Methods of Contouring

There are mainly two methods of locating contours:

1. Direct Method of Contouring

2. Indirect Method of Contouring

1. Direct Method of Contouring

In this method, the contour to be plotted is actually traced on the ground by locating the points of that elevation. The horizontal position of the points so located is then determined and plotted on the plan. The pegs of different contours are coded so that one set cannot be mistaken for the other.

  • This is more accurate method than the indirect methods as the points are located directly and in generally used for small areas.
  • The main disadvantage of this method is that the method is slow and cumbersome and is not suitable for contouring large areas.

2. Indirect Method of Contouring

In this method the points located and surveyed are not necessarily on the contour lines but the spot levels are taken at some selected points called as guide points and the levels of the points are determined. The horizontal positions of these points are then determined and points are plotted on the plan. Their positions are then plotted on the plan and the contours drawn by interpolation.

This method of contouring is also known as contouring by spot levels. The indirect method is more convenient than the direct method and is suitable for contouring large areas.

There are mainly three method of contouring in indirect method

a. Grid Method or Square Method

This method is used for the surveying of small to medium areas and for the less undulated land.

  • The area to be surveyed is divided into a number of squares, the size of the squares depends on the nature of ground and the contour interval. Usually it varies from 5 m to 30 m.
  • From the elevations of the grid points, the points on the various contours are located by interpolation.

b. Cross Section Method

This method is most suitable for the surveys of long narrow strip such as a road, railway or canal etc.

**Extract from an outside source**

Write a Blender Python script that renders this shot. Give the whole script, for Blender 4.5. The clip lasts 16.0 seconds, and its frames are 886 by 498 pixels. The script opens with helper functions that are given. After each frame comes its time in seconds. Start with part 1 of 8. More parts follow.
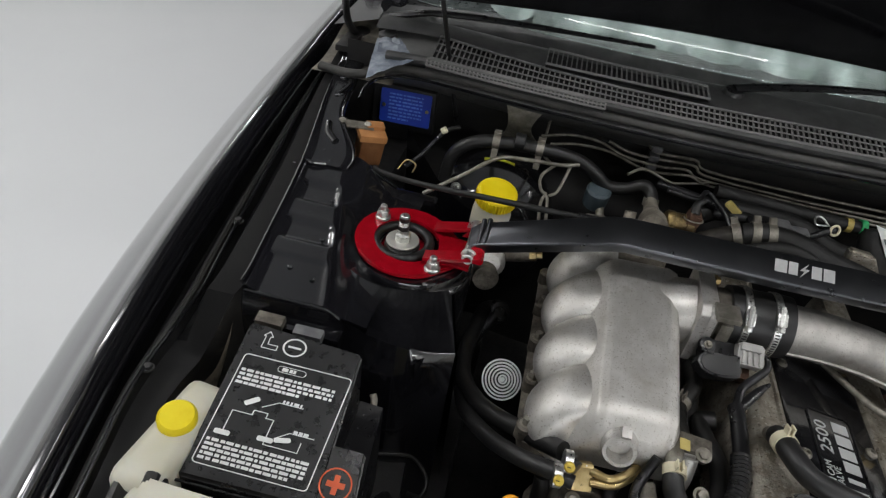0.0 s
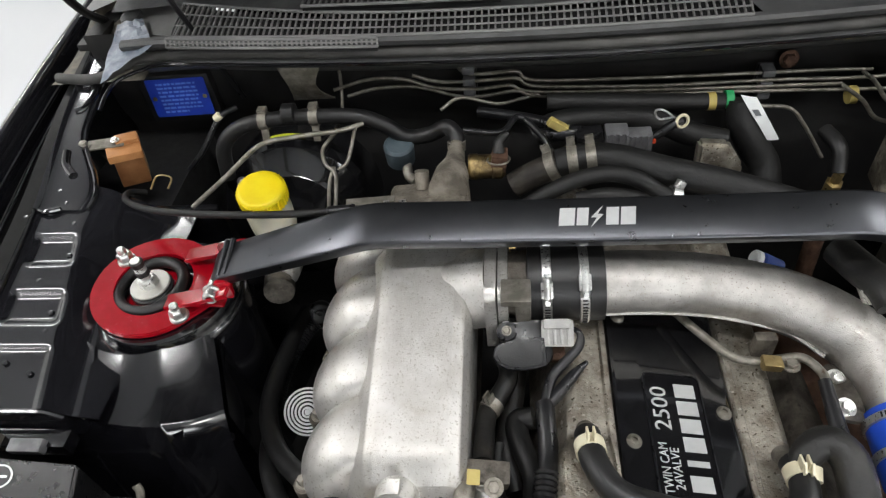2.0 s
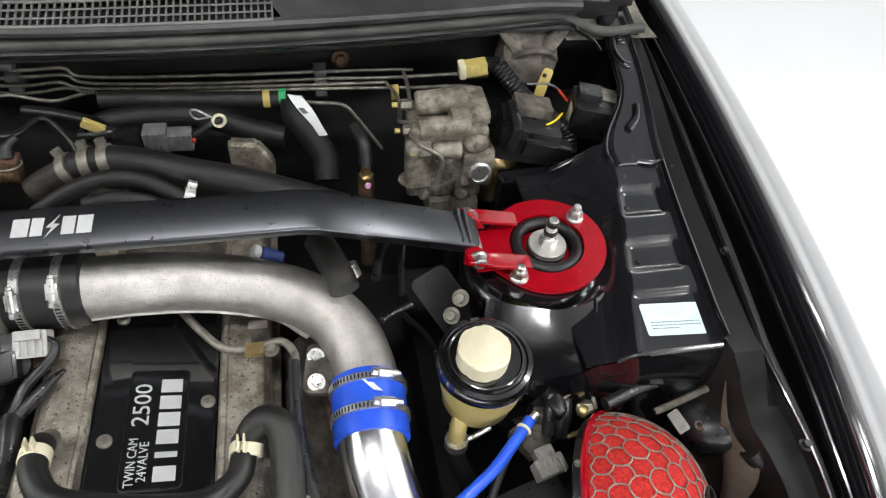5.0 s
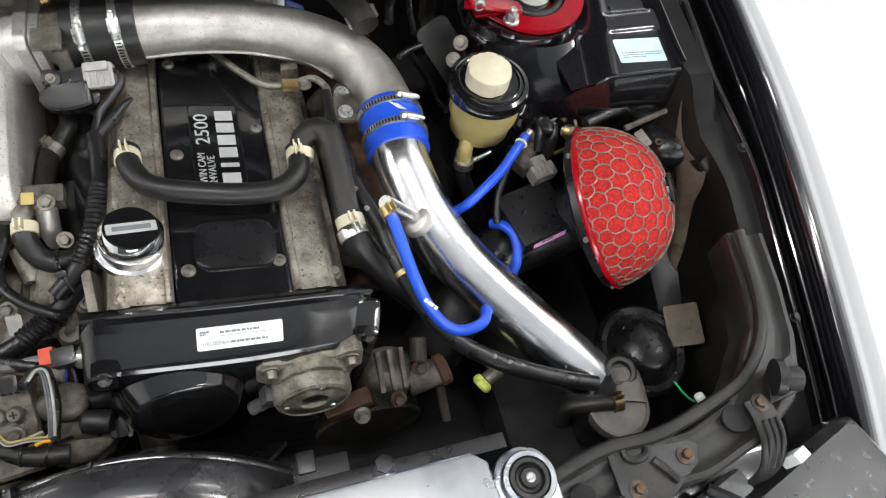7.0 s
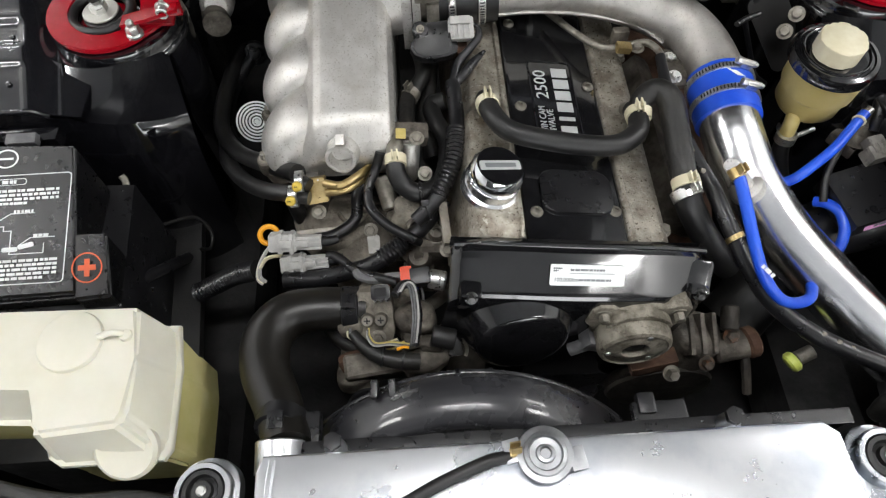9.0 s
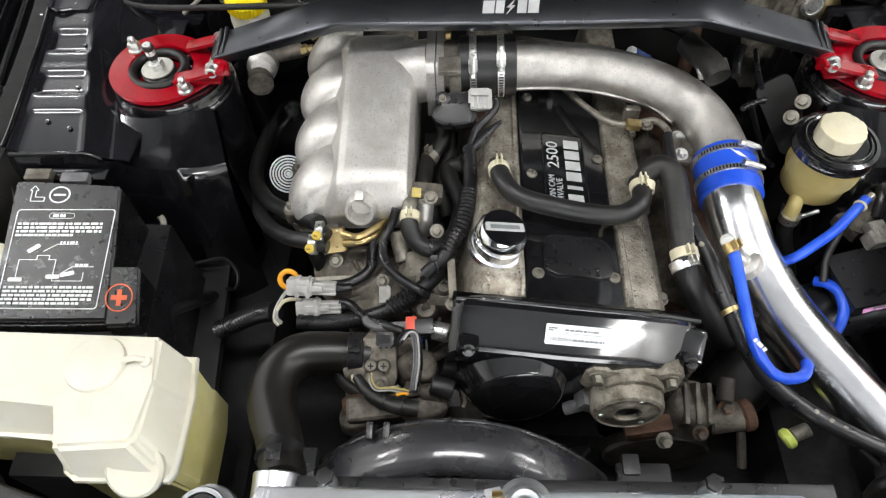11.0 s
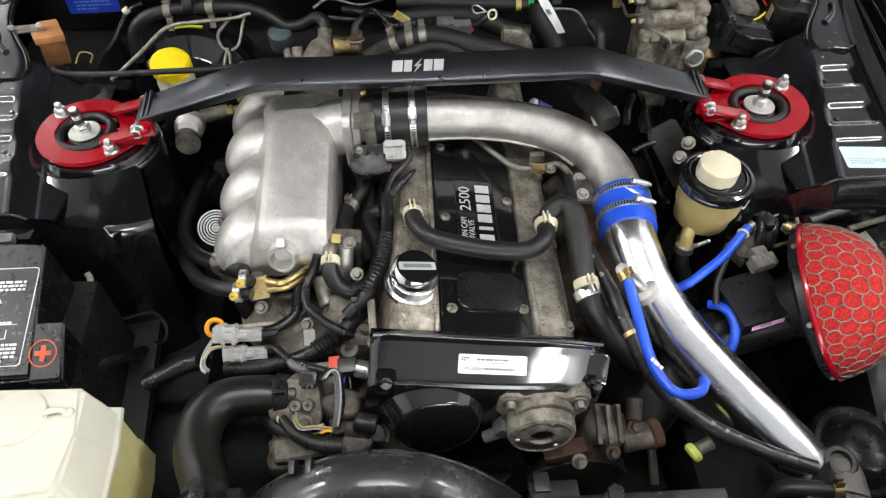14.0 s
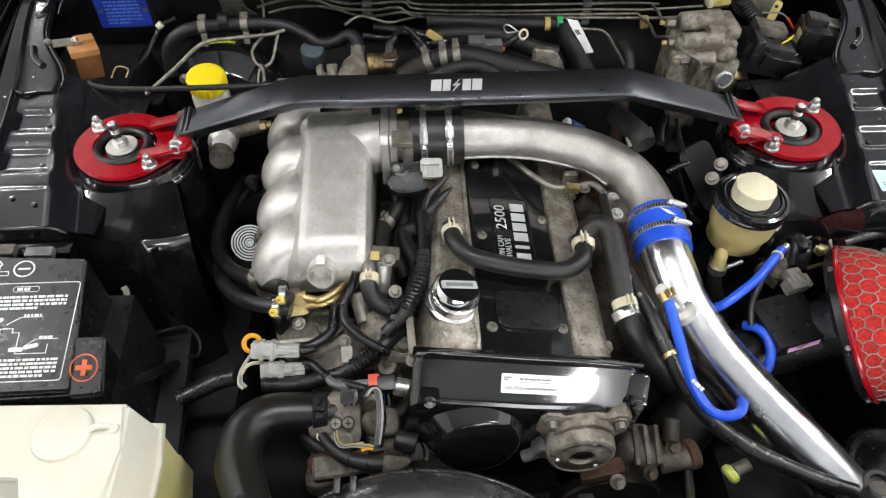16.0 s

  • Cross sections are located on the ground at right angles to the fixed line or center line of the route. The cross section lines need not necessarily be at right angles to the center line of the work. This may be inclined at any angle to the center lines of the cross section.
  • Depending on the nature of ground and the contour spacing, the spacing of cross sections is decided.
  • The common value is 20 to 30 m in hilly country and 100 m in flat country.
  • The levels of the points along the section lines are plotted on the plan and the contours are then interpolated as usual.

c. Radial Lines Method

This method is particularly useful for contouring small hilly areas where radial lines are drawn from a peak to cover the entire area.

  • Grid points are taken on the radial lines and their elevations are determined.
  • The contour lines are drawn through interpolation.

d. Controlling Point Method

Here the elevations are determined for a few selected key or controlling points. The contour lines are then drawn through interpolation.

  • This is however an approximate but quick method.
  • For fairly uniform sloping ground, this method gives quite good results.

Uses of Contour Maps

There are lots of uses of contour maps as the contour survey is carried out at the starting of any engineering project such as a roadway, railway, canal, dam, building etc. Some of the major uses are as follows.

  • For the assessment of the terrain character.
  • Used to select the most economical or suitable site.
  • To locate the alignment of a canal so that it should follow a ridge line.
  • To mark the alignment of roads and railways so that the quantity of earthwork should be minimum.
  • Used for the assessment of catchment area and volume.
  • To trace out the given grade of a particular route.